Empieza una escena, aparentemente banal e intrascendente, pero al minuto vuelve a empezar. Y a los dos minutos la volvemos a ver, quizás con matices, con pequeños detalles que no habíamos captado… y así durante un buen rato. Adelante y atrás. Situaciones que avanzan con mucha lentitud, porque siempre tienen un mismo punto de partida y una base a la que cogerse, al igual que esta familia que espera el retorno de una hija y que por el medio se enquista en situaciones imperceptibles que lo cambian todo. Así es este texto de Caryl Churchill, una de las autoras británicas más importantes de la actualidad y también una de las grandes renovadoras del lenguaje teatral.
Enfrentarse a una obra de este tipo requiere cierta predisposición.

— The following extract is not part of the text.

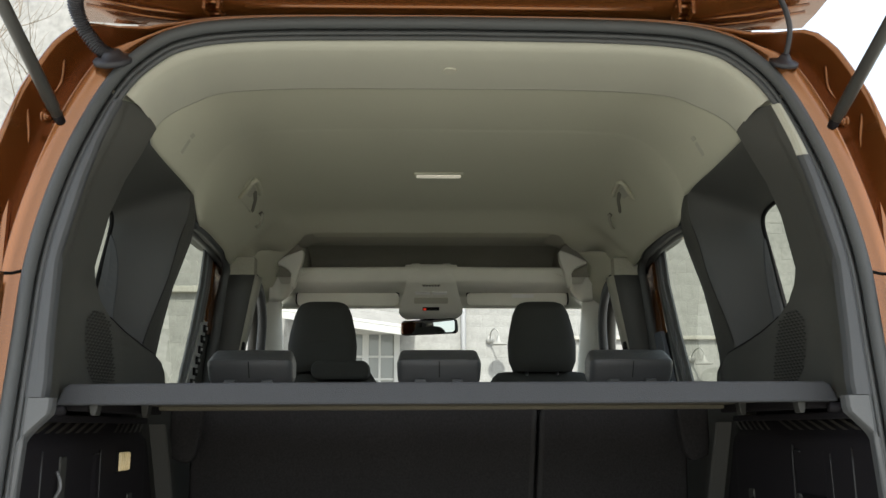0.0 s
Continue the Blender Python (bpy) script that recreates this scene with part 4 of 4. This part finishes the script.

No obviaremos que este es un teatro difícil, complejo, pero también hipnótico y alentador, sobre todo si te dejas llevar por la corriente de palabras y de ideas que brota continuamente, casi sin fin. Ideas que pueden resultar desesperantes, a veces desestabilizadoras, pero que provocan siempre un efecto en el espectador. ¿Y qué seria del teatro sin la provocación? ¿Dónde mejor que el escenario para jugar e investigar directamente con las mil y una oportunidades que nos da el lenguaje?
El montaje de Lucía del Greco ha surgido del Institut del Teatre, concretamente de una práctica de escenificación de tercer curso. Esta alumna de Dirección Escénica y Dramaturgia de la Escuela Superior de Arte Dramático (ESAD) brilla con un trabajo riguroso y metódico, y promete muchas alegrías en un futuro próximo. La entrega de todo el reparto -con unos siempre efectivos Vanessa Segura y Albert Pérez– nos libra un espectáculo que funciona con la precisión de un reloj y que convence, tanto a expertos en teatro de vanguardia como a profanos.